En matière de cinéma, nous avons tendance à prendre trop de choses pour acquises. A une époque, nous avons présumé que quelqu’un s’occupait des copies argentiques des films et de leurs éléments de conservation. Et soudain, nous avons découvert que ce n’était pas vraiment le cas. Nous avons compris qu’il fallait nous rassembler, coordonner nos efforts et sensibiliser tous les cinéastes et amateurs de cinéma.

Nous avons supposé que les films seraient présentés correctement lorsqu’ils l’étaient tout court – qu’ils soient projetés sur des écrans, diffusés à la télévision, lus sur VHS, DVD, Blu-ray ou désormais en 4K et en streaming. Mais ils étaient projetés dans des formats incorrects, coupés pour les publicités, recadrés, accélérés pour correspondre aux créneaux horaires des publicités, colorisés.

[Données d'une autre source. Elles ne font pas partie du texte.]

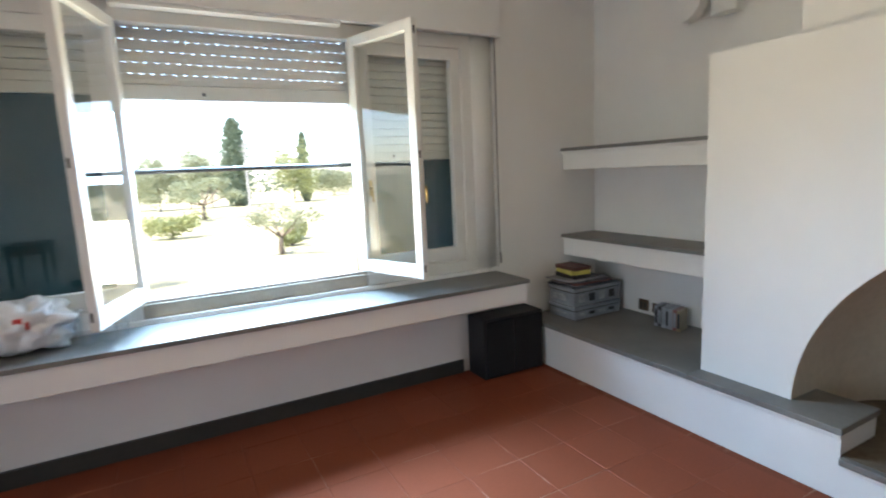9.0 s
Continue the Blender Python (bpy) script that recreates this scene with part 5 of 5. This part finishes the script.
# ---- floor tiles ----
PITCH, GAP = 0.284, 0.0045
TXO, TYO = 0.985, 2.465


def tile_mesh():
    bm = bmesh.new()
    h = (PITCH - GAP) / 2
    lo = [bm.verts.new((sx * h, sy * h, -0.008)) for sx, sy in ((-1, -1), (1, -1), (1, 1), (-1, 1))]
    mi = [bm.verts.new((sx * h, sy * h, -0.0016)) for sx, sy in ((-1, -1), (1, -1), (1, 1), (-1, 1))]
    up = [bm.verts.new((sx * (h - 0.002), sy * (h - 0.0012), 0.0)) for sx, sy in ((-1, -1), (1, -1), (1, 1), (-1, 1))]
    for a, b in ((lo, mi), (mi, up)):
        for k in range(4):
            bm.faces.new((a[k], a[(k + 1) % 4], b[(k + 1) % 4], b[k]))
    bm.faces.new(up)
    return bm


rnd = random.Random(19)
count = 0
far = bmesh.new()
proto = bpy.data.meshes.new("tile")
bm = tile_mesh()
bmesh.ops.recalc_face_normals(bm, faces=bm.faces)
bm.to_mesh(proto)
bm.free()
proto.materials.append(M_TILE)
for i in range(-4, 26):
    for j in range(-10, 12):
        x, y = TXO + (i + 0.5) * PITCH, TYO + (j + 0.5) * PITCH
        if x < 0.0 or y < SOUTH - 0.1 or y > NORTH + 0.1 or (x > 4.75 and y < 0.36):
            continue
        m = Matrix.Translation((x, y, rnd.uniform(-0.0006, 0.0))) @ Matrix.Rotation(rnd.uniform(-0.003, 0.003), 4, "Z") @ pose(0, 0, 0, rnd.uniform(-0.12, 0.12), rnd.uniform(-0.12, 0.12))
        if 0.05 < x < 4.50 and 0.1 < y < 5.3 and count < 300:
            t = bpy.data.objects.new("tile", proto)
            scene.collection.objects.link(t)
            t.parent = floor
            t.matrix_basis = m
            count += 1
        else:
            n0 = len(far.verts)
            far.from_mesh(proto)
            far.verts.ensure_lookup_table()
            bmesh.ops.transform(far, matrix=m, verts=far.verts[n0:])
rest_tiles = link_mesh("tile_field", far, M_TILE, floor)
tagged(rest_tiles, "terracotta tiles by the walls and in the next room", kind="stuff")
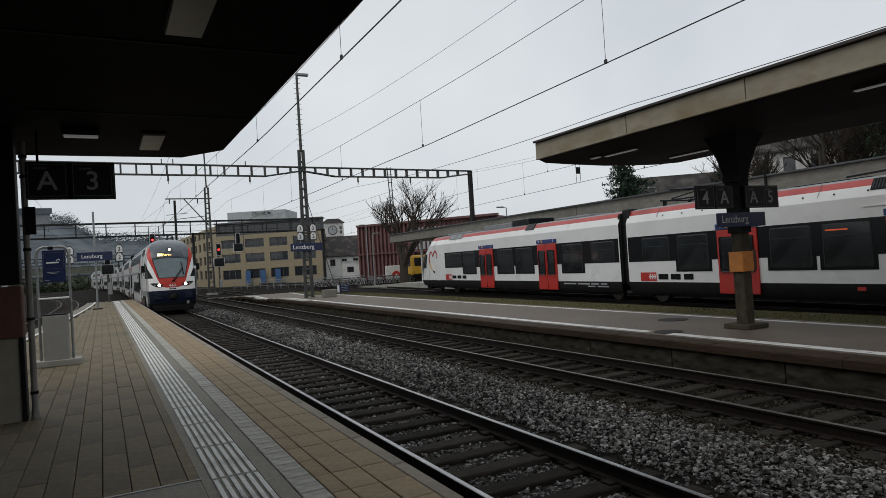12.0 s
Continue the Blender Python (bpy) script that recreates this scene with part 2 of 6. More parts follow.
    "sig_red": mat("signal_red", (1.0, 0.04, 0.03), emit=3.0),
    "brick": mat("beige_brick", (0.38, 0.32, 0.215), (0.25, 0.21, 0.145), rough=0.85, scale=5, bump=0.15, c3=(0.27, 0.235, 0.165), big=0.4, stretch=(1, 1, 4), spec=0.1),
    "b_dark": mat("dark_cladding", (0.085, 0.09, 0.095), (0.06, 0.065, 0.068), rough=0.5, scale=3),
    "b_glass": glass("window_glass", (0.022, 0.027, 0.033), 0.06),
    "b_frame": mat("window_frame", (0.12, 0.12, 0.12), rough=0.5),
    "b_grey": mat("grey_render", (0.40, 0.42, 0.43), (0.36, 0.38, 0.39), rough=0.8, scale=3),
    "b_white": mat("white_render", (0.66, 0.655, 0.63), (0.58, 0.575, 0.55), rough=0.85, scale=3),
    "rooftile": mat("dark_roof_tiles", (0.055, 0.051, 0.051), (0.034, 0.032, 0.032), rough=0.85, scale=8, bump=0.4, c3=(0.11, 0.1, 0.09), big=0.7, spec=0.1),
    # dark red cladding, greyed because haze is mixed into the colour
    "redclad": mat("red_cladding_hazed", (0.185, 0.092, 0.09), (0.14, 0.075, 0.073), rough=0.6, scale=3, spec=0.15),
    "tan": mat("tan_render", (0.33, 0.275, 0.18), (0.28, 0.23, 0.15), rough=0.85, scale=4, c3=(0.36, 0.29, 0.18), big=0.5, spec=0.1),
    "pebble": mat("pebble_dash", (0.46, 0.42, 0.34), (0.16, 0.145, 0.12), rough=0.9, scale=26, bump=0.8, bump_scale=30, spec=0.1),
    "bark": mat("bark", (0.075, 0.063, 0.053), (0.04, 0.034, 0.03), rough=0.95, scale=14, bump=0.6, spec=0.05),
    "needle": mat("conifer_foliage", (0.045, 0.075, 0.05), (0.022, 0.04, 0.03), rough=0.8, scale=5, island=0.4, spec=0.1),
    "hedge": mat("shrub_leaves", (0.05, 0.065, 0.035), (0.025, 0.035, 0.02), rough=0.9, scale=5, island=0.4, spec=0.1),
    # distance haze is mixed into these two base colours; there is no volume
    "hill": mat("haze_tinted_hill", (0.118, 0.136, 0.150), (0.075, 0.088, 0.099), rough=1.0, scale=0.12, c3=(0.15, 0.168, 0.182), big=0.03, spec=0.0),
    "hillhouse": mat("haze_tinted_walls", (0.24, 0.25, 0.26), rough=0.95, scale=0.5),
    "lampglass": mat("lamp_diffuser", (0.30, 0.29, 0.25), (0.24, 0.23, 0.2), rough=0.35, scale=4),
    "tube": mat("tube_lamp_cover", (0.62, 0.62, 0.6), rough=0.4, emit=0.12),
    "post_blue": mat("blue_advert", (0.05, 0.13, 0.28), (0.03, 0.08, 0.2), rough=0.5, scale=1.5),
    "green": mat("green_wall", (0.12, 0.13, 0.095), (0.085, 0.095, 0.07), rough=0.8, scale=2),
}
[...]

Un autre combat, un autre effort collectif.

Nous pensions que nous pourrions toujours voir des films sur grand écran. Mais au fil des années, les salles de patrimoine et les cinémas indépendants ont fermé en masse, les ciné-clubs universitaires ont tous cessé d’exister, les cinémas commerciaux se sont laissés séduire par les films de franchise, et la pandémie a entraîné la fermeture d’un nombre encore plus grand de salles dans le monde.

Enfin, nous pensions que l’art cinématographique bénéficierait d’un minimum de respect. Mais aujourd’hui, il est constamment tourné en dérision, de tous côtés, et sur les plateformes de streaming, tous les films ont été dévalués au rang de «contenu», un mot pour lequel j’éprouve une haine pure et simple.

Alors, pourquoi devrions-nous nous émouvoir de la disparition d’un cinéma de plus ? Parce que cela compte. Chaque salle compte ; chaque salle porte en elle la trace de toutes les personnes qui s’y sont réunies pour regarder un muet de Lubitsch, un classique de Souleymane Cissé, ou le dernier film de Paul Thomas Anderson ou d’Alice Rohrwacher, parmi d’innombrables autres films et rétrospectives. Songez à tous ces amoureux des films qui se sont donné rendez-vous sous le halo d’un projeteur. Et l’histoire de La Clef doit être préservée d’autant plus précieusement qu’elle a été ramenée à la vie par des personnes qui se sont réunies pour l’amour du cinéma et la liberté qui en découle.

Le bâtiment doit être sauvé et les projecteurs continuer à fonctionner – point final, fin de l’histoire.

Merci à Mélita Toscan du Plantier ; ainsi qu’à Paola Raiman et Chloé Folens qui ont assuré la traduction de ce texte.